■ SUPPLIED DATA
————
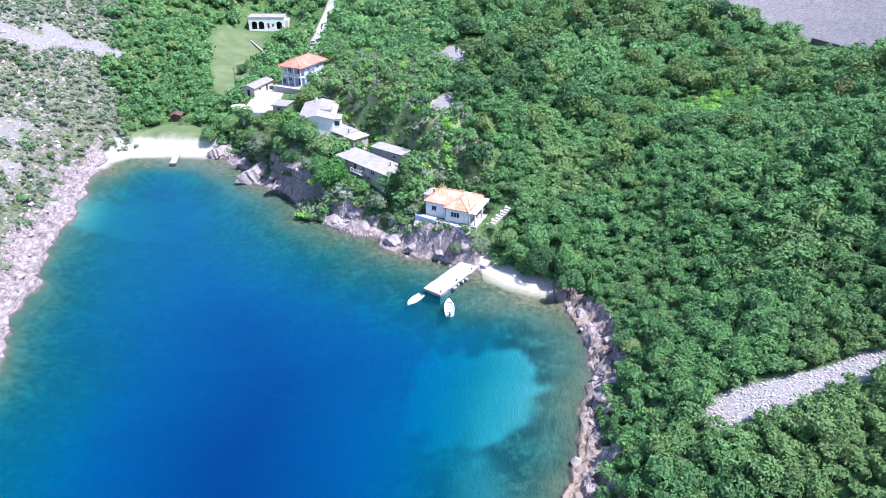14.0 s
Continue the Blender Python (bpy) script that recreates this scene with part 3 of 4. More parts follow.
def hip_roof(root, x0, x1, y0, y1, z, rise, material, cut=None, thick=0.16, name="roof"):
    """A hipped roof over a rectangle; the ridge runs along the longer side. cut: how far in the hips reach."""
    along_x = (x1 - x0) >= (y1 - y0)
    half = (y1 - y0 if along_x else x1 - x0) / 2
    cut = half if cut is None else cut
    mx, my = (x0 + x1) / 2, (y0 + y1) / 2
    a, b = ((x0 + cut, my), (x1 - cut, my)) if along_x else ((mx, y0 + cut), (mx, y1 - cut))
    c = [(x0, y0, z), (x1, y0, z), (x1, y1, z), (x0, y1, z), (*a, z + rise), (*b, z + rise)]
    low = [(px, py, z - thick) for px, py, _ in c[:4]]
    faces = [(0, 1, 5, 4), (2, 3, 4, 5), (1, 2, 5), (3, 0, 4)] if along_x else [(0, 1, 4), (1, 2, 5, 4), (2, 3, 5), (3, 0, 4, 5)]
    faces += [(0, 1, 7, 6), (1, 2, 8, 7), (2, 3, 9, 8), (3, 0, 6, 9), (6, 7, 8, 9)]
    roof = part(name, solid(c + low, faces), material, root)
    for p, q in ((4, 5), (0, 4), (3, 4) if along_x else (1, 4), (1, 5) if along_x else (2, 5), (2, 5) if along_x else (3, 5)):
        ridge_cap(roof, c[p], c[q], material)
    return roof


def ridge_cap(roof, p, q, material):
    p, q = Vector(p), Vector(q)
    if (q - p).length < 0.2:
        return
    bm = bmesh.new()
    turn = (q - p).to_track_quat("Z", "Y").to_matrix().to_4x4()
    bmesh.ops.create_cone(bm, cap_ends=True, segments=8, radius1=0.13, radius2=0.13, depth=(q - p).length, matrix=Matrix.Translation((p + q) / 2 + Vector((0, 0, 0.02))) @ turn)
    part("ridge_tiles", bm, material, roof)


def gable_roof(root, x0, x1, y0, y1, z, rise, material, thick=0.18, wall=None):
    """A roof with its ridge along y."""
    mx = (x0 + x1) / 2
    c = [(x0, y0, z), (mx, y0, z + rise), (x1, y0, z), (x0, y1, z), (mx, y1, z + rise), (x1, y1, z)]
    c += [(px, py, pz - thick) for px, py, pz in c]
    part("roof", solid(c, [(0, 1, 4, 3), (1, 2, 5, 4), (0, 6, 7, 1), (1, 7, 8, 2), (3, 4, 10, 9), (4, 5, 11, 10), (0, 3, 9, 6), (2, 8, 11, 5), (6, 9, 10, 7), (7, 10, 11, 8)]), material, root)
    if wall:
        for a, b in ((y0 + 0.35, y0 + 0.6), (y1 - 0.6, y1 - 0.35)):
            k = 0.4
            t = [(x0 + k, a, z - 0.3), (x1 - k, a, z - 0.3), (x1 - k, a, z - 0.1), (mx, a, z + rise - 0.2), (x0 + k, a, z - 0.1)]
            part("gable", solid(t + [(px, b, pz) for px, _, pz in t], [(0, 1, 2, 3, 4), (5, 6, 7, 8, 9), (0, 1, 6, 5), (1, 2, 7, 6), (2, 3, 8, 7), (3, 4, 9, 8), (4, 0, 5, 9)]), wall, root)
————
■ TASK DESCRIPTION
Each line above is to be copied verbatim. Drop any image from the copy.

■ WRITTEN ANSWER
14.0 s
Continue the Blender Python (bpy) script that recreates this scene with part 3 of 4. More parts follow.
def hip_roof(root, x0, x1, y0, y1, z, rise, material, cut=None, thick=0.16, name="roof"):
    """A hipped roof over a rectangle; the ridge runs along the longer side. cut: how far in the hips reach."""
    along_x = (x1 - x0) >= (y1 - y0)
    half = (y1 - y0 if along_x else x1 - x0) / 2
    cut = half if cut is None else cut
    mx, my = (x0 + x1) / 2, (y0 + y1) / 2
    a, b = ((x0 + cut, my), (x1 - cut, my)) if along_x else ((mx, y0 + cut), (mx, y1 - cut))
    c = [(x0, y0, z), (x1, y0, z), (x1, y1, z), (x0, y1, z), (*a, z + rise), (*b, z + rise)]
    low = [(px, py, z - thick) for px, py, _ in c[:4]]
    faces = [(0, 1, 5, 4), (2, 3, 4, 5), (1, 2, 5), (3, 0, 4)] if along_x else [(0, 1, 4), (1, 2, 5, 4), (2, 3, 5), (3, 0, 4, 5)]
    faces += [(0, 1, 7, 6), (1, 2, 8, 7), (2, 3, 9, 8), (3, 0, 6, 9), (6, 7, 8, 9)]
    roof = part(name, solid(c + low, faces), material, root)
    for p, q in ((4, 5), (0, 4), (3, 4) if along_x else (1, 4), (1, 5) if along_x else (2, 5), (2, 5) if along_x else (3, 5)):
        ridge_cap(roof, c[p], c[q], material)
    return roof


def ridge_cap(roof, p, q, material):
    p, q = Vector(p), Vector(q)
    if (q - p).length < 0.2:
        return
    bm = bmesh.new()
    turn = (q - p).to_track_quat("Z", "Y").to_matrix().to_4x4()
    bmesh.ops.create_cone(bm, cap_ends=True, segments=8, radius1=0.13, radius2=0.13, depth=(q - p).length, matrix=Matrix.Translation((p + q) / 2 + Vector((0, 0, 0.02))) @ turn)
    part("ridge_tiles", bm, material, roof)


def gable_roof(root, x0, x1, y0, y1, z, rise, material, thick=0.18, wall=None):
    """A roof with its ridge along y."""
    mx = (x0 + x1) / 2
    c = [(x0, y0, z), (mx, y0, z + rise), (x1, y0, z), (x0, y1, z), (mx, y1, z + rise), (x1, y1, z)]
    c += [(px, py, pz - thick) for px, py, pz in c]
    part("roof", solid(c, [(0, 1, 4, 3), (1, 2, 5, 4), (0, 6, 7, 1), (1, 7, 8, 2), (3, 4, 10, 9), (4, 5, 11, 10), (0, 3, 9, 6), (2, 8, 11, 5), (6, 9, 10, 7), (7, 10, 11, 8)]), material, root)
    if wall:
        for a, b in ((y0 + 0.35, y0 + 0.6), (y1 - 0.6, y1 - 0.35)):
            k = 0.4
            t = [(x0 + k, a, z - 0.3), (x1 - k, a, z - 0.3), (x1 - k, a, z - 0.1), (mx, a, z + rise - 0.2), (x0 + k, a, z - 0.1)]
            part("gable", solid(t + [(px, b, pz) for px, _, pz in t], [(0, 1, 2, 3, 4), (5, 6, 7, 8, 9), (0, 1, 6, 5), (1, 2, 7, 6), (2, 3, 8, 7), (3, 4, 9, 8), (4, 0, 5, 9)]), wall, root)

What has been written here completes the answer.